Rae spoke to the Inuit in the frozen wastes because he knew them. He understood their language and survival techniques, had an Inuit wife and after covering 1,200 miles on foot in two months was nicknamed “Aglooka” – “he who takes long strides” – by admiring Inuit companions. In fact John Rae was a modest man and a survivor – everything John Franklin was not. More than 100 men died under 30 years of Franklin’s command. He travelled by sea and took all supplies with him – Royal Navy traditions that became tragic errors during that final, fatal voyage. John Rae, by contrast, travelled by foot and lived off the land. He was regarded in Victorian England as an “eccentric” who made moccasins, wore animal skins, tracked caribou and made igloos and sleds – lifesaving skills acquired from “savage locals”. John Rae – in the eyes of the British establishment – had gone native. But by listening to locals and learning their ways, he managed to survive and aged 71, returned to Canada to map a considerable stretch of the Fraser River in a dugout canoe, without a guide.
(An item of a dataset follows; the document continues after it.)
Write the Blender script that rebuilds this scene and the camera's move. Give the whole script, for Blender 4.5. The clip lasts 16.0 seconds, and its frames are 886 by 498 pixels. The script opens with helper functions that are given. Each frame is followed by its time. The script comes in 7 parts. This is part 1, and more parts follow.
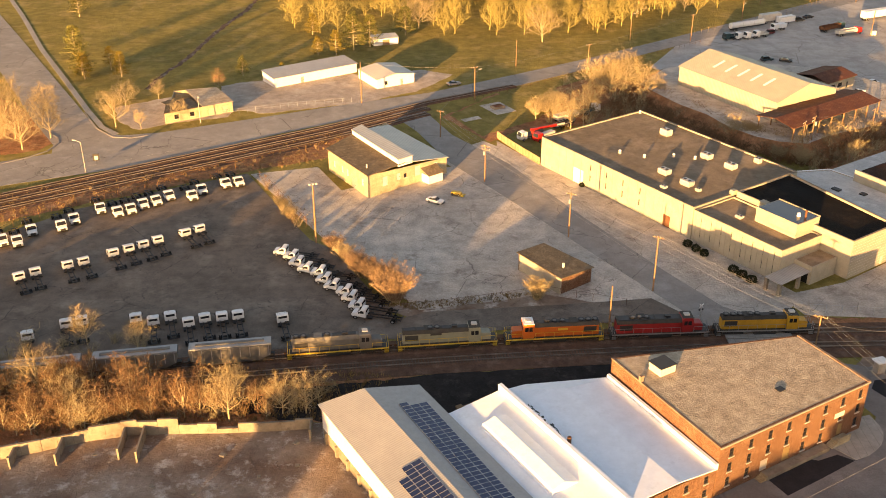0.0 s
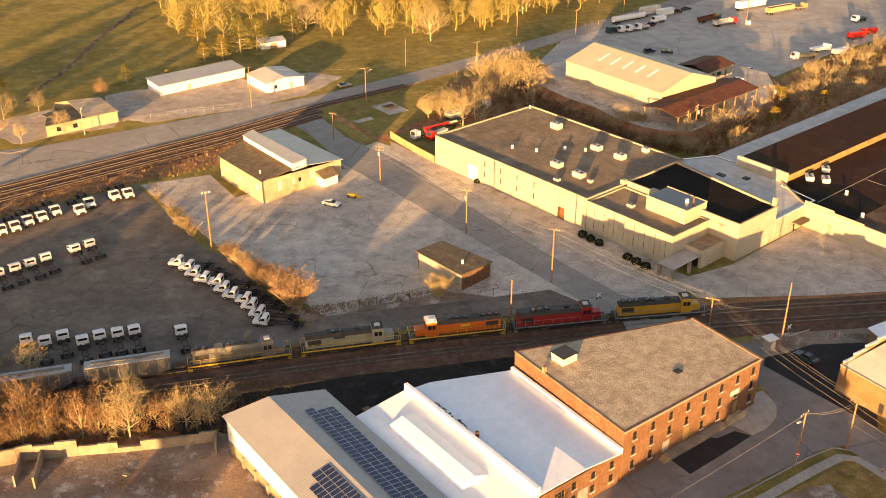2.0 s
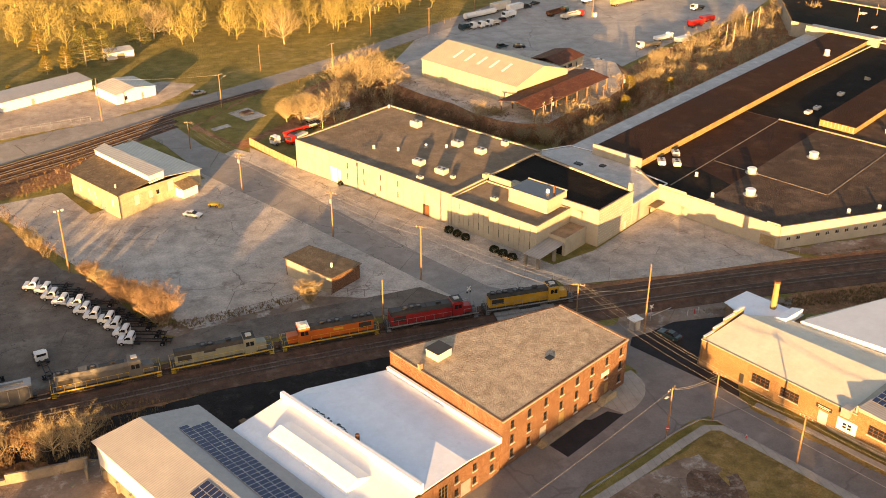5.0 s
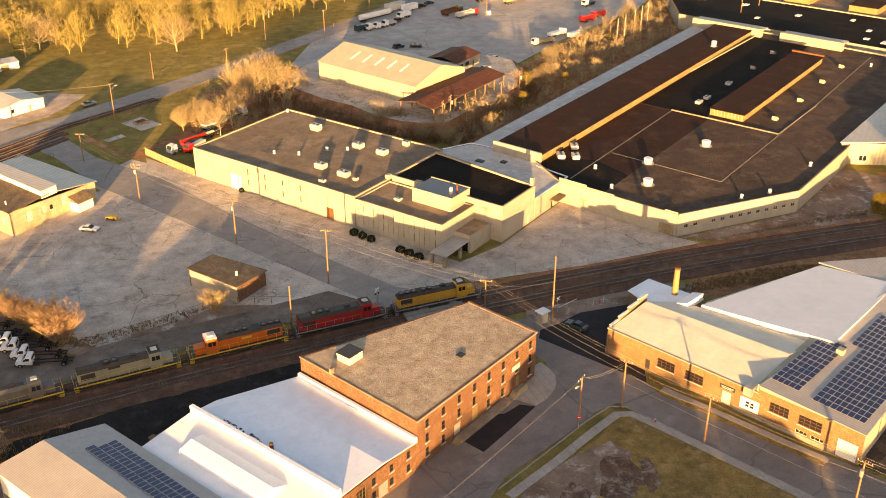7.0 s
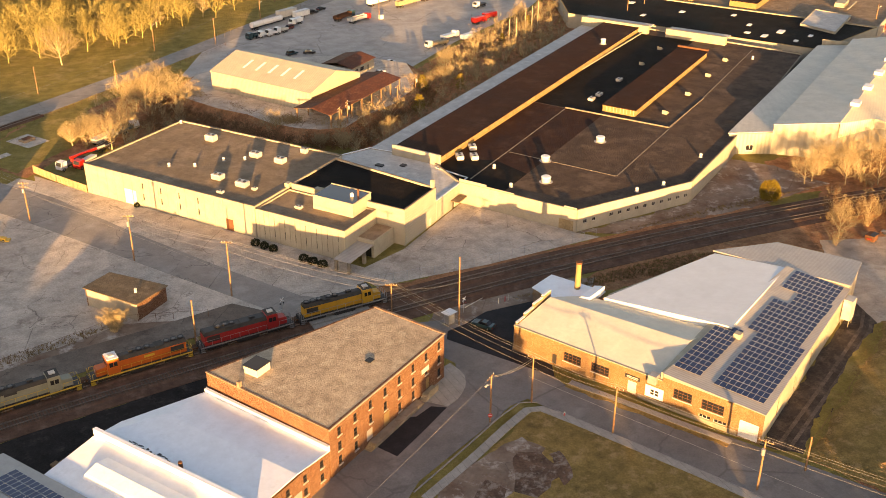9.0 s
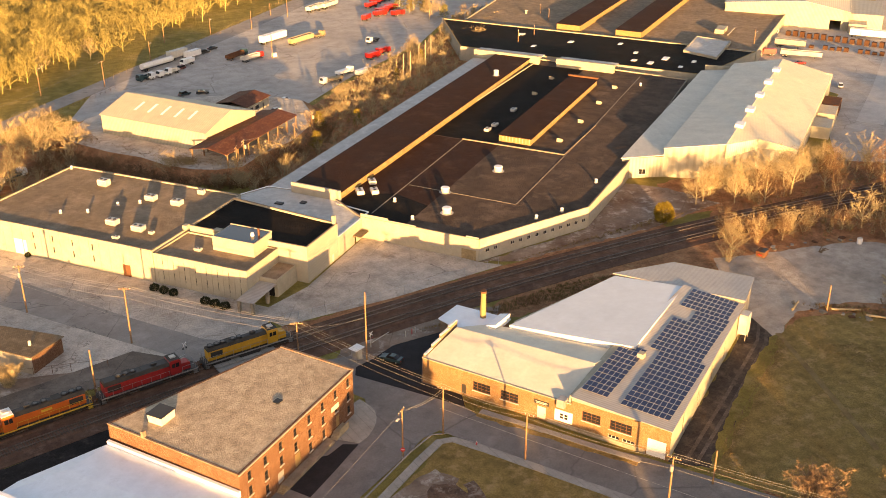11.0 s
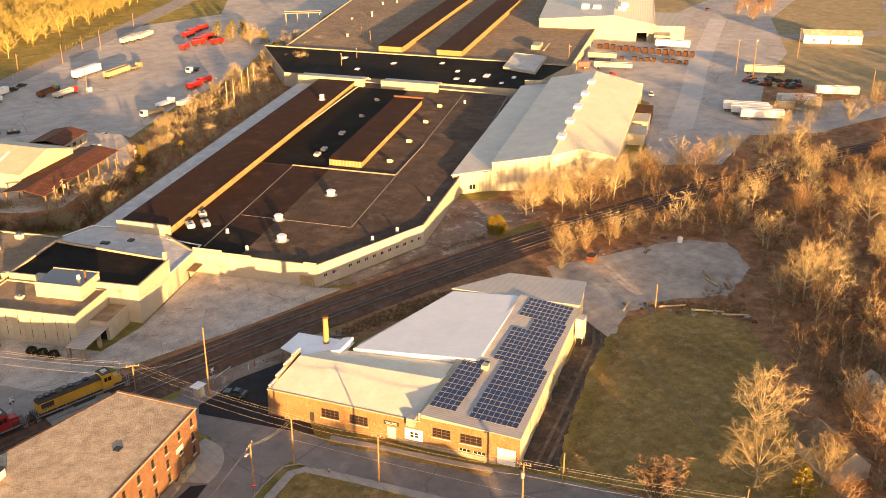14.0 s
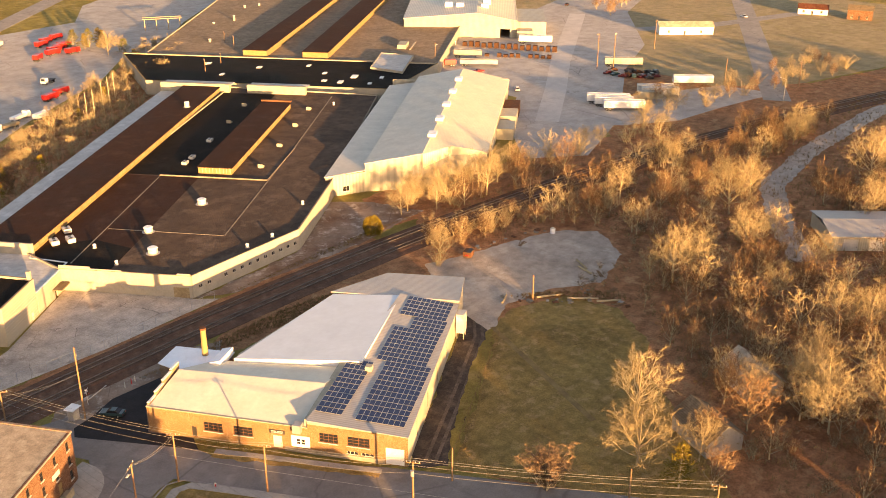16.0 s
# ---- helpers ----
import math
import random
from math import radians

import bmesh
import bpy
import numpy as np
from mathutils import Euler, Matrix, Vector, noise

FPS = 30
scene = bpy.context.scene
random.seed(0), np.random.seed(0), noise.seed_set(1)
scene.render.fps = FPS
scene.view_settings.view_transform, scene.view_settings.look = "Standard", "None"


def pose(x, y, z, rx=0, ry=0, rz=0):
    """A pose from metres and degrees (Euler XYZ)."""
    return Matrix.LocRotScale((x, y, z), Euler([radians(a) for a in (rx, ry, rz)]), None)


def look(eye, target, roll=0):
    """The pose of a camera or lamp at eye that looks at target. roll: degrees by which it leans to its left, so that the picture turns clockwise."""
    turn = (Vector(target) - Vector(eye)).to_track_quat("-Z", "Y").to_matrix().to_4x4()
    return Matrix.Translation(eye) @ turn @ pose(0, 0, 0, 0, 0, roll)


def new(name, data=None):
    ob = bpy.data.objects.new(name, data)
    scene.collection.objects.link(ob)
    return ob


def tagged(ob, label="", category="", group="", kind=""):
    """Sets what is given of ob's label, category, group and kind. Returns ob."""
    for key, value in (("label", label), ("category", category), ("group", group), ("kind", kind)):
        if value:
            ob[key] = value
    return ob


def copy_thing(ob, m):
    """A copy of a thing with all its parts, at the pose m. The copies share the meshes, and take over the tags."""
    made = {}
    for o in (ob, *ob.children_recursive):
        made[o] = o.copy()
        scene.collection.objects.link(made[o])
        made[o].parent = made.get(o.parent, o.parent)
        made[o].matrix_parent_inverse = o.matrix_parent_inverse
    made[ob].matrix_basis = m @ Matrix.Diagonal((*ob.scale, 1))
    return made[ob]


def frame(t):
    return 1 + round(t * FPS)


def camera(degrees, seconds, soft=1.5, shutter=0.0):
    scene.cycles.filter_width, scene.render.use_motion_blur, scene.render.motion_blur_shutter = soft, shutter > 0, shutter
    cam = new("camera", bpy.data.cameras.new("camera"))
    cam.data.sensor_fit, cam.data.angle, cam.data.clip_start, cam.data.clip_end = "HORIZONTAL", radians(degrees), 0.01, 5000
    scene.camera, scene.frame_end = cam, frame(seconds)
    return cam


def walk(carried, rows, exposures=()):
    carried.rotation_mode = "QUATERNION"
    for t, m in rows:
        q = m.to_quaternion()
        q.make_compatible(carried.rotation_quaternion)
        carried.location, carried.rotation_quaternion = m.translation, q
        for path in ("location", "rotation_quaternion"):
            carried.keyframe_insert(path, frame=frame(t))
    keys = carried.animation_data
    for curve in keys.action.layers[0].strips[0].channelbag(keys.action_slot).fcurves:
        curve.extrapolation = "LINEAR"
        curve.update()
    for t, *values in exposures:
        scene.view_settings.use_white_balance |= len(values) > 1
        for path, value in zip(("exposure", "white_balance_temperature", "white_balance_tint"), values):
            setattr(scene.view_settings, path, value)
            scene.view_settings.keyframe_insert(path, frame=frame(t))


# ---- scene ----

I understand stories have to be simplified to fit TV time slots. I realise the great coup of this documentary was finding the Erebus at all – an amazing achievement. And yet, the wreck was only located using evidence from Inuit people ignored 160 years ago by the British establishment – people taken seriously by John Rae. Indeed, the documentary concludes by stating that Franklin’s men actually found the missing link to the North West Passage, though they perished in the process. In the great scheme of things, that hardly matters now. Except that a decade-long campaign to belatedly credit John Rae with the discovery finally succeeded last October when a plaque honouring the Orcadian was unveiled in Westminster Abbey.
Is this all irrelevant?
This week Culture Minister Fiona Hyslop observed that; “More than half of [the Scottish] population don’t believe the BBC properly reflects their lives.” Evidently that problem extends to other broadcasters.
Yet again documentary-makers have air-brushed an important Scottish, non-Establishment figure from history and failed to test or critique claims made for the “Great British Adventurers” like Sir John Franklin.
In fact, John Rae was our most successful Arctic explorer.
Scots, at least, should remember his name.